*TO DO*
Seek out every line containing the word "shutter", and copy each.

*SOURCE MATERIAL*
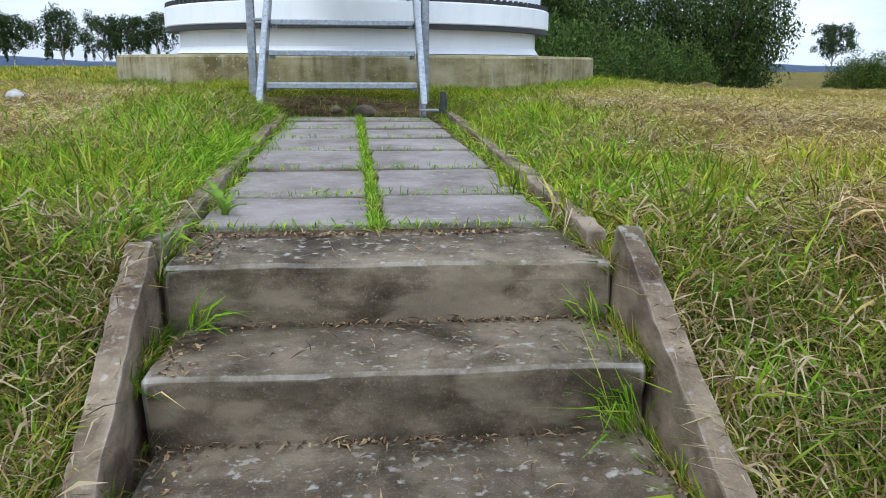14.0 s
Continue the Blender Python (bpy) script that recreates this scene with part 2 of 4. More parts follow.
* * *
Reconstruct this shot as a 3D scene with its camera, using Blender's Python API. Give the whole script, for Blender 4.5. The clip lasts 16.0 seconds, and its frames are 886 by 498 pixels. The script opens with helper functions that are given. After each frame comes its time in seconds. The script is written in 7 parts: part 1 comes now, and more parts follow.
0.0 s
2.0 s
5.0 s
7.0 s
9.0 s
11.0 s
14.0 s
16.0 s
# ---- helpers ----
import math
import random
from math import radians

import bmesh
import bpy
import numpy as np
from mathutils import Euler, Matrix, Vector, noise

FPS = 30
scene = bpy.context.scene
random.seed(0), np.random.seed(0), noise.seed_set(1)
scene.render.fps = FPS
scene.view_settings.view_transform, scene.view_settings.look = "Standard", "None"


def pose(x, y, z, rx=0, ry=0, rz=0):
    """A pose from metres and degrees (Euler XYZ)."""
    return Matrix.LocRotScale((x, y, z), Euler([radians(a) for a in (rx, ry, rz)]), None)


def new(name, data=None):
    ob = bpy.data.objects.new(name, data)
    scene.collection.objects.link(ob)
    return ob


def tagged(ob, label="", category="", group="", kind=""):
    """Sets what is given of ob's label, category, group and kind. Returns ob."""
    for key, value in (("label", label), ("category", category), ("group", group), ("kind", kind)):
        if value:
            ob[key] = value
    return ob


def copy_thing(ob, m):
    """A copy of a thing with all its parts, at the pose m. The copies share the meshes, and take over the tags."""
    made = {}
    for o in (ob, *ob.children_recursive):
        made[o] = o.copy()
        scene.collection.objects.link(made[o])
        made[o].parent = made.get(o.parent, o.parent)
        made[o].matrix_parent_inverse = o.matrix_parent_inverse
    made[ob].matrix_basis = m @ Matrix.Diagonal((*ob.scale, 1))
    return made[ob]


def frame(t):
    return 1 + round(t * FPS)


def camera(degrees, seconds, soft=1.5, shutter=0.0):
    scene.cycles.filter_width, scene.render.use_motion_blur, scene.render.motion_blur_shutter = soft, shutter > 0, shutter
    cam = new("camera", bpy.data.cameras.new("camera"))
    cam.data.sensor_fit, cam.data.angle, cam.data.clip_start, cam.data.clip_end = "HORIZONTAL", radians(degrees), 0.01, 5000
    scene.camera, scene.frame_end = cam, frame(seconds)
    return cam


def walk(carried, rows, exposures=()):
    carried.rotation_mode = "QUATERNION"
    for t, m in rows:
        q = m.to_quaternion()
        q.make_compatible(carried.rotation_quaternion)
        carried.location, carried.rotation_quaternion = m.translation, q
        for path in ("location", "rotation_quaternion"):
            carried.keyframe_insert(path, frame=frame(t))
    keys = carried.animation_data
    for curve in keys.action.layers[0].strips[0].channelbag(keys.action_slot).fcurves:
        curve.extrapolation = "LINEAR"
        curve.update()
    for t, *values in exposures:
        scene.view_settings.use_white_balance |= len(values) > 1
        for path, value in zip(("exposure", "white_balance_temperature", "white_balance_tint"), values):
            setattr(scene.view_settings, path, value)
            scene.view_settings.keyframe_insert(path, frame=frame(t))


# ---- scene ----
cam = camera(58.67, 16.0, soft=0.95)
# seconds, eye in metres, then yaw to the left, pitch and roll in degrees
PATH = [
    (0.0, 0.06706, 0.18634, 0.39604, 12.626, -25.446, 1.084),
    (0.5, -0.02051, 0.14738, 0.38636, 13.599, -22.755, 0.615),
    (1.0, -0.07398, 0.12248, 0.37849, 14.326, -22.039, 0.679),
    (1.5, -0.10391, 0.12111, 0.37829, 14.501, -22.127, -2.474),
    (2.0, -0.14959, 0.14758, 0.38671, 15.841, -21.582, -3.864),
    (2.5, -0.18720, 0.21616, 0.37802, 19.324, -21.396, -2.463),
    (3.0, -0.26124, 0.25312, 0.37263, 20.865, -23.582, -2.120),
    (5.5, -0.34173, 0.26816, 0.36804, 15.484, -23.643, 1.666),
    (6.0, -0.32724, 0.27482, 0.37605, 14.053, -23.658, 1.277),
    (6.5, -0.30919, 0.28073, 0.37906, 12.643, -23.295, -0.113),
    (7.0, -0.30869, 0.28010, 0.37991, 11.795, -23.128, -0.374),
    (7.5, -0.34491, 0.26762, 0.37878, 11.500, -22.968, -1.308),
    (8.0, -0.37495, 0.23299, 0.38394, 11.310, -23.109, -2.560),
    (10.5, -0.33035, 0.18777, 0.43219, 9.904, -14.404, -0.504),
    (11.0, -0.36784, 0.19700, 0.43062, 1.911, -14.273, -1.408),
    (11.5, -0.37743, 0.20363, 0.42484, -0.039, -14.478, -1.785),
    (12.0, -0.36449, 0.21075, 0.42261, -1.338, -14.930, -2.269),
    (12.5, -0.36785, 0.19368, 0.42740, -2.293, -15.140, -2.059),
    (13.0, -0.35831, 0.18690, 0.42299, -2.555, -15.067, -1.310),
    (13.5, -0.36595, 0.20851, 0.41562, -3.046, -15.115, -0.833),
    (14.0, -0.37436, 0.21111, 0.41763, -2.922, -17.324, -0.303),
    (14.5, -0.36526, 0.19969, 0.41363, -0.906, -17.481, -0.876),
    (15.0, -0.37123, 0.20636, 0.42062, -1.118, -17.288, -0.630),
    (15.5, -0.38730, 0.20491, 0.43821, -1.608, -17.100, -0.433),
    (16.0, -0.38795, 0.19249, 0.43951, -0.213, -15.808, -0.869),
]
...
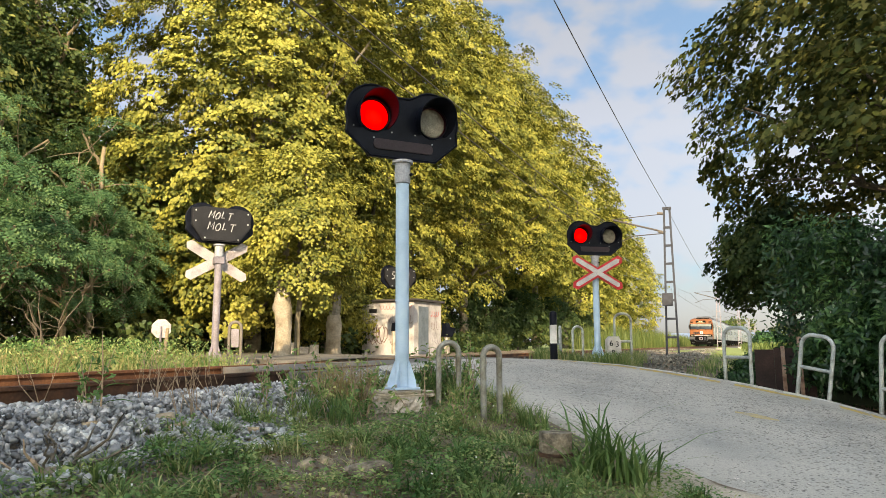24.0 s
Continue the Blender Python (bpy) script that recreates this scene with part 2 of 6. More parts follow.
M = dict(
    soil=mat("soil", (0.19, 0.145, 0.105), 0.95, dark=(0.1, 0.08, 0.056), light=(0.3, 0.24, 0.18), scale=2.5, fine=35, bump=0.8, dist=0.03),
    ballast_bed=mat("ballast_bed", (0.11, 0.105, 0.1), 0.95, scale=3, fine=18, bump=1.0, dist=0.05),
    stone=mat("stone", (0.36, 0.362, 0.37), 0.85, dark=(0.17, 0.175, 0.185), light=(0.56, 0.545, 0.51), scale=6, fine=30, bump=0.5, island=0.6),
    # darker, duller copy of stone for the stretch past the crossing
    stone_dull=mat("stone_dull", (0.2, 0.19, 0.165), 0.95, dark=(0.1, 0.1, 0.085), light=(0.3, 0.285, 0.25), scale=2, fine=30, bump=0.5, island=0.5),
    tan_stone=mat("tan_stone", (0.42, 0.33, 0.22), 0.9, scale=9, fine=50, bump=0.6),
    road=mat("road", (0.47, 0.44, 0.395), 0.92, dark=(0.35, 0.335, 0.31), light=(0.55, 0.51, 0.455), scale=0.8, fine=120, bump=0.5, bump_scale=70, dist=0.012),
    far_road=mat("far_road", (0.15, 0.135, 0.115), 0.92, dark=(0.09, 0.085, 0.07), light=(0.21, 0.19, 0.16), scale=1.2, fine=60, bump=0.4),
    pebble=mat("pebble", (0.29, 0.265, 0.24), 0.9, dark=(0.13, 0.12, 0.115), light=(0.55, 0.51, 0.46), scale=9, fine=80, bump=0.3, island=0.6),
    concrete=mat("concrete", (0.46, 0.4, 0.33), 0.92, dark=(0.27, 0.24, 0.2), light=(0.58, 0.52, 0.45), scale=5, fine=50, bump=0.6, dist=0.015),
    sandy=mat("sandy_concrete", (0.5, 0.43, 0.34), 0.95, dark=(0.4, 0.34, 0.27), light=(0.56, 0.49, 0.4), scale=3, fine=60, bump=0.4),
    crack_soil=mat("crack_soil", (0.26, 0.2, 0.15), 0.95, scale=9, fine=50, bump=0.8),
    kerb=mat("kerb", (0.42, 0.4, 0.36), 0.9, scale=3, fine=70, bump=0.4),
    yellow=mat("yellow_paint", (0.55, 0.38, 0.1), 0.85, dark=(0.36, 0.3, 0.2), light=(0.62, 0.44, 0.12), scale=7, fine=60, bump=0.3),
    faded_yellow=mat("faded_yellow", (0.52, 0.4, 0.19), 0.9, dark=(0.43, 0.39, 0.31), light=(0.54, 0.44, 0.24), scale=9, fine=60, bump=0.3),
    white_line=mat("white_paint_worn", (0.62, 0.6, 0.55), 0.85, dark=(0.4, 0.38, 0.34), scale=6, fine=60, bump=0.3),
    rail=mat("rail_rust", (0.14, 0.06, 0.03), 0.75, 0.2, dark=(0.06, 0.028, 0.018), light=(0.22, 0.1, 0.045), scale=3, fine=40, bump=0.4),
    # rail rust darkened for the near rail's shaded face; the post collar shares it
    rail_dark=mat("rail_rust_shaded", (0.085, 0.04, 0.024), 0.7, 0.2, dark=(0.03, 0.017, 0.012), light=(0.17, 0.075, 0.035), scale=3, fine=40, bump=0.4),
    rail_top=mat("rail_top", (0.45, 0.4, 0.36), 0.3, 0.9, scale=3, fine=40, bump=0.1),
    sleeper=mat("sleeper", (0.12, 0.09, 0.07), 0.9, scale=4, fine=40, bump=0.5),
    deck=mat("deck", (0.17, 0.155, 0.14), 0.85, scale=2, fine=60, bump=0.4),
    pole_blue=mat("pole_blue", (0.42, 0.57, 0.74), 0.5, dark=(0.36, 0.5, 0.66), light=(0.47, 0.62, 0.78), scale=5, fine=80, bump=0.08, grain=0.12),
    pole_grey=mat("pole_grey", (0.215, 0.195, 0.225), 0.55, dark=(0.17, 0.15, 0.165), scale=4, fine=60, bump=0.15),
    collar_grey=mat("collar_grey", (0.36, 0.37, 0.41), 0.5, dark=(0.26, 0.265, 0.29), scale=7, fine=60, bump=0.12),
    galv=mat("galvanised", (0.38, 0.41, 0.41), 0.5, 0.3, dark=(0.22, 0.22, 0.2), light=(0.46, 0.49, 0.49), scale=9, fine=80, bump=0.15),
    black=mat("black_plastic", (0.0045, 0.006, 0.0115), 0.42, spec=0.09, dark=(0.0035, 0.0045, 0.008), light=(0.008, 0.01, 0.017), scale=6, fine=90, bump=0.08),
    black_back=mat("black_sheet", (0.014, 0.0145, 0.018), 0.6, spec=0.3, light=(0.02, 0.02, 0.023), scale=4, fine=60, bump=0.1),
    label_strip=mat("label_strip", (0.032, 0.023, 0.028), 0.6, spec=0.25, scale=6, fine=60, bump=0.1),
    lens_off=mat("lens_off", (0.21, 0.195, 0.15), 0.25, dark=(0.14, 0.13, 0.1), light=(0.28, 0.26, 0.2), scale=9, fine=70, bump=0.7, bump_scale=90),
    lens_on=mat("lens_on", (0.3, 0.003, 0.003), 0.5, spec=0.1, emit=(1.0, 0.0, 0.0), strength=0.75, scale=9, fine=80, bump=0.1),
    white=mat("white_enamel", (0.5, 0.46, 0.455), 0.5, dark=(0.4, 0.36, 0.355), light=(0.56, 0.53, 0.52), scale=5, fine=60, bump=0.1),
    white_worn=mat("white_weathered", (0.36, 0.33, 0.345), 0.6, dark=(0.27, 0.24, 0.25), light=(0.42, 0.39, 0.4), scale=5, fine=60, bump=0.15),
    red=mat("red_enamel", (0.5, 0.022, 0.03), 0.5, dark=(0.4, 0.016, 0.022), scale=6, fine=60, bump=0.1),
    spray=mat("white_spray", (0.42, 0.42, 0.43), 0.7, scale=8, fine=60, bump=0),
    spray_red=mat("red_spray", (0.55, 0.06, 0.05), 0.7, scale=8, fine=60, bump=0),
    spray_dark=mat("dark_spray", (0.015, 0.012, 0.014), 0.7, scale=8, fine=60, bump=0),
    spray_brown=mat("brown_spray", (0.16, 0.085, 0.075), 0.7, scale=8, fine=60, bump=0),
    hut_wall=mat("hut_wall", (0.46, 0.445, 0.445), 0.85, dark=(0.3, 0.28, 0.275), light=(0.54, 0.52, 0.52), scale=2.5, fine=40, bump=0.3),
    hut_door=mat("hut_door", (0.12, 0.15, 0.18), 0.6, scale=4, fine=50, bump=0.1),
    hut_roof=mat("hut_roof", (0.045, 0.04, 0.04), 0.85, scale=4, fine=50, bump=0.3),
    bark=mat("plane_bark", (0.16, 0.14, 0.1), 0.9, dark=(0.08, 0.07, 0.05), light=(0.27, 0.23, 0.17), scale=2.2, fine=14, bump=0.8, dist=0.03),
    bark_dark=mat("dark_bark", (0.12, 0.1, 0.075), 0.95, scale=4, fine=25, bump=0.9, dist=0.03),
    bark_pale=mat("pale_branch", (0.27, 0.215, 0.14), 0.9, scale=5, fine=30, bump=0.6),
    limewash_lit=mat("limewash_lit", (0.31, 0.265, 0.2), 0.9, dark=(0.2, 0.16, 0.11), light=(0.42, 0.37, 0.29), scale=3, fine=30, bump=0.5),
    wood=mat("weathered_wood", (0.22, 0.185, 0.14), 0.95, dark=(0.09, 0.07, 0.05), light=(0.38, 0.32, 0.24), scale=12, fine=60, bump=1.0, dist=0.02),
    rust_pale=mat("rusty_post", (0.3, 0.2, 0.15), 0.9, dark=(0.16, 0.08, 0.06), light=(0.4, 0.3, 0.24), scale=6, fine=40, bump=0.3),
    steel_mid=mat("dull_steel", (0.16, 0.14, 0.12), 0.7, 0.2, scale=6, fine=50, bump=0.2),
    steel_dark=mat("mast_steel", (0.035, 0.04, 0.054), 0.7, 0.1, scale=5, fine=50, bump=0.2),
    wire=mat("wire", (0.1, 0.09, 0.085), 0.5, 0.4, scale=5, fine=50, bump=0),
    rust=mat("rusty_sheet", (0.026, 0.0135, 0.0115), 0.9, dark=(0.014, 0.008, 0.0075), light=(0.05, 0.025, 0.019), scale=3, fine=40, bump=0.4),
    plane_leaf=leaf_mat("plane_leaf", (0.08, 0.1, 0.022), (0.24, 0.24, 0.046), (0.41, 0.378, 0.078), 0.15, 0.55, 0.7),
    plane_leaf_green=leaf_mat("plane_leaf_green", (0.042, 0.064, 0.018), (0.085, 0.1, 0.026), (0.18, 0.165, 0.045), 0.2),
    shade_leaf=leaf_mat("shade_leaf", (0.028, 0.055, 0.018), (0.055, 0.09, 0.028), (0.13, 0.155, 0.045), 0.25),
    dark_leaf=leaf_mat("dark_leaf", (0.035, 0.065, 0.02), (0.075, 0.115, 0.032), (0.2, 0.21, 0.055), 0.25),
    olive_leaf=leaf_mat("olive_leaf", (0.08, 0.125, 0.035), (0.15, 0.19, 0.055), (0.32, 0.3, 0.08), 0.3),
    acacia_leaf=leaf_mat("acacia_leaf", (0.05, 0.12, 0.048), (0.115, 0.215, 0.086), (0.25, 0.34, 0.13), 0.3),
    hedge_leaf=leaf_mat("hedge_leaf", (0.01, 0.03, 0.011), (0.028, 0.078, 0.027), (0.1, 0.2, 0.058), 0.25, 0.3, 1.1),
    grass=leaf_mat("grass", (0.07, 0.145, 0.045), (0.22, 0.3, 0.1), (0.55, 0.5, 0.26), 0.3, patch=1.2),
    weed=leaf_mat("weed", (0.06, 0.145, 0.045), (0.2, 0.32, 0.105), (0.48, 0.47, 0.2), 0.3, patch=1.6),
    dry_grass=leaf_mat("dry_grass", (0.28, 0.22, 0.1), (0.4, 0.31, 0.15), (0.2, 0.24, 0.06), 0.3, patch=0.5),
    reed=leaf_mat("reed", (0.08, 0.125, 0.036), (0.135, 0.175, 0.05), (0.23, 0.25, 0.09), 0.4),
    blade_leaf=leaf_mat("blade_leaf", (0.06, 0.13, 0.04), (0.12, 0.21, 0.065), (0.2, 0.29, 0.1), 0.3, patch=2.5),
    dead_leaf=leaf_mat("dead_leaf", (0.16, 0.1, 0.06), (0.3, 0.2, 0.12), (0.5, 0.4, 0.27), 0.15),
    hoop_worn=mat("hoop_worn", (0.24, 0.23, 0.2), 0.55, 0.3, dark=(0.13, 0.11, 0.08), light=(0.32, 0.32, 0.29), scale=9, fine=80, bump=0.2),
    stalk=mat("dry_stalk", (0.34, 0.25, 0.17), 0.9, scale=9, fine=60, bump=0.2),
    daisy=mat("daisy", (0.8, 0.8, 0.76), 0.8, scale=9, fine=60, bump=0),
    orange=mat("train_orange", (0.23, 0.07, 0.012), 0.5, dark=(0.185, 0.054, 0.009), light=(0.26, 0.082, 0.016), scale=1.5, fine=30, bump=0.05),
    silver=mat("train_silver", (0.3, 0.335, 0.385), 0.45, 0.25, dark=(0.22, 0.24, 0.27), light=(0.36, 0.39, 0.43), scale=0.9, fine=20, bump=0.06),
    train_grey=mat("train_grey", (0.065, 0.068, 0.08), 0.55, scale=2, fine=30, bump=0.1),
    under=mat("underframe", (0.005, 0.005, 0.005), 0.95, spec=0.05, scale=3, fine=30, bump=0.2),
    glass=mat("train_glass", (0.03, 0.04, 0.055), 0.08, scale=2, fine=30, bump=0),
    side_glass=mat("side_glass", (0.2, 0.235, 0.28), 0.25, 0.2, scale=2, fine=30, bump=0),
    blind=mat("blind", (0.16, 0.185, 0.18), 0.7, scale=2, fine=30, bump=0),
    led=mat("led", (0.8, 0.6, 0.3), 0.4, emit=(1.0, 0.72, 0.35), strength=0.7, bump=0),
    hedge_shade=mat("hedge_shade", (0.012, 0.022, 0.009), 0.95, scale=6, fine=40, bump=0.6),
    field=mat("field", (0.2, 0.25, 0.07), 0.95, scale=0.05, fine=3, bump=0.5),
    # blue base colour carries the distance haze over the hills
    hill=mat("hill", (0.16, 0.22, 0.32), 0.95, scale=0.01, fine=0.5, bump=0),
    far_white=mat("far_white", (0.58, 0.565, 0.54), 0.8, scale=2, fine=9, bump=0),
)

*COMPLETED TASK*
def camera(degrees, seconds, soft=1.5, shutter=0.0):
    scene.cycles.filter_width, scene.render.use_motion_blur, scene.render.motion_blur_shutter = soft, shutter > 0, shutter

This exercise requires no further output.